For two days now I have incredulously watched this cat squash herself into this tight place. Each time I think that she will not be able to fit, but she has somehow managed to do so. I wanted to snap this photo of her piled in her basket today to document what I think is one of the last days she'll be able to fit in there. I am amazed that she continues to go back to the cramped and bumpy conditions of her basket when she has plenty of room and plush bedding inside her new box. Afterall, she was liking the new bed just fine until she spied her old one once again. Why does it still seem so attractive to her when it is plain to all of us that she no longer fits?

Why would she do that? It doesn't make sense. And then it came to me: Why would you do that, Tamra? Because that's exactly what you do. Didn't you just read in the first chapter of your book study that some people intentionally make their lives small as a response to pain? That they can fearfully refuse to move on to what God has for them in life and choose, instead, to occupy a cramped but familiar place? So it might not be the most comfortable of places, but at least you know what you're dealing with... right? Haven't you been making your life small to give others less chance to hurt you? Haven't you looked for every excuse to avoid fellowship? This is not what I have for you. Trust me to lead you to the place that I have for you. I will not leave you on your own - I will be with you! It saddens me to see how you cling to what you deem "good enough" when I have so much more for you. Can't you see that you have outgrown your current surroundings? Can't you feel the roughness of this place that you have grown so comfortable with?

Ahhhh... I hear You, Lord. I hear You. Help me to trust You more. And let Psalm 18:19 be true in my life: "He brought me out into a spacious place; he rescued me because he delighted in me." In the beautiful name of Jesus I pray, Amen.



Monday, February 4, 2013

Following

While I love to keep my posts nature-related, an object of modern technology is what is prompting me to write this morning. I encountered this car shortly after merging onto the expressway on our way to church yesterday morning. While other cars zoomed by, this one stood out to me because it was moving at a steady, reasonable pace. Since the speedometer does not work on our car (and neither does the GPS that used to tell us how fast we were going), I decided that I could plant myself behind this car and follow it all the way down the highway. There is always a little fear that I will be unknowingly going too fast and get pulled over by the police. This, in my estimation, was a great safeguard.

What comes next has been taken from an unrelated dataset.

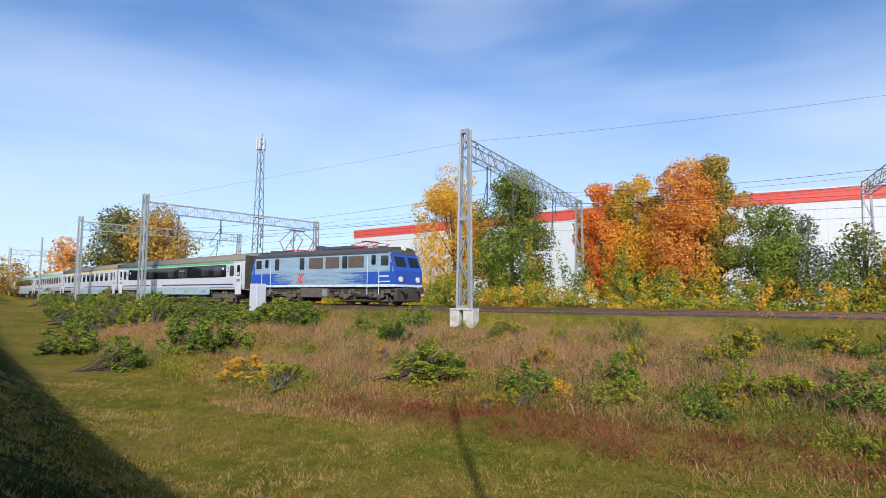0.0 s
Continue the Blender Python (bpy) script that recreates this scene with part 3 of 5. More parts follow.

Now don't get ahead of yourself and think about how I must have gotten pulled over by the police anyhow. Though that would make for an interesting blog post, that thankfully did not happen to me. It was quite simple actually. Driving along with my eyes on the car in front of me, just as I was coming to the end of my ten-mile jaunt, a thought came to me. With exit in sight, I began to feel dread wash over me. "What if," I thought, "that car doesn't have a speedometer either?" The phrase, "The blind leading the blind," popped into my head. And just now as I write this I think, "Didn't I used to pray that the Lord Himself would be my Speedometer, regulating my speed?"

Just think of it! Here I had thought I was being so wise. Yet, I was foolishly placing an inordinate amount of trust in something that really didn't make sense at all. And I'd thought I had it all covered! Isn't that how it always goes?

To be honest, I was quite stunned by this occurrence. How could this have happened to me, the one who doesn't even accept a sermon without making sure that it lines up with the Word of God? I am so careful! My plan had made such perfect sense to me, yet it was still not good enough in the end. Now I am wondering if I am doing this very same thing in other areas of my life. How else am I smugly thinking that I have all of the bases covered?

Lord, I still don't quite know what to do with this. I think that I must be falling short in this same way in other places. Open my eyes to really see where I am relying on myself rather than depending on You. Forgive me for all of the times that I've done this. Soften my heart to what You are doing in me through this experience. Help me to embrace the revelations that will deliver blows to my pride, no matter how jarring it may seem. I feel that You are not being quite as gentle in the way that You are speaking to me and sanctifying me these days. This is good! Thank You for that which You have entrusted me. Help me to make Your heart smile as I navigate these waters, fully trusting in You. In the strong and beautiful name of Jesus I pray, Amen.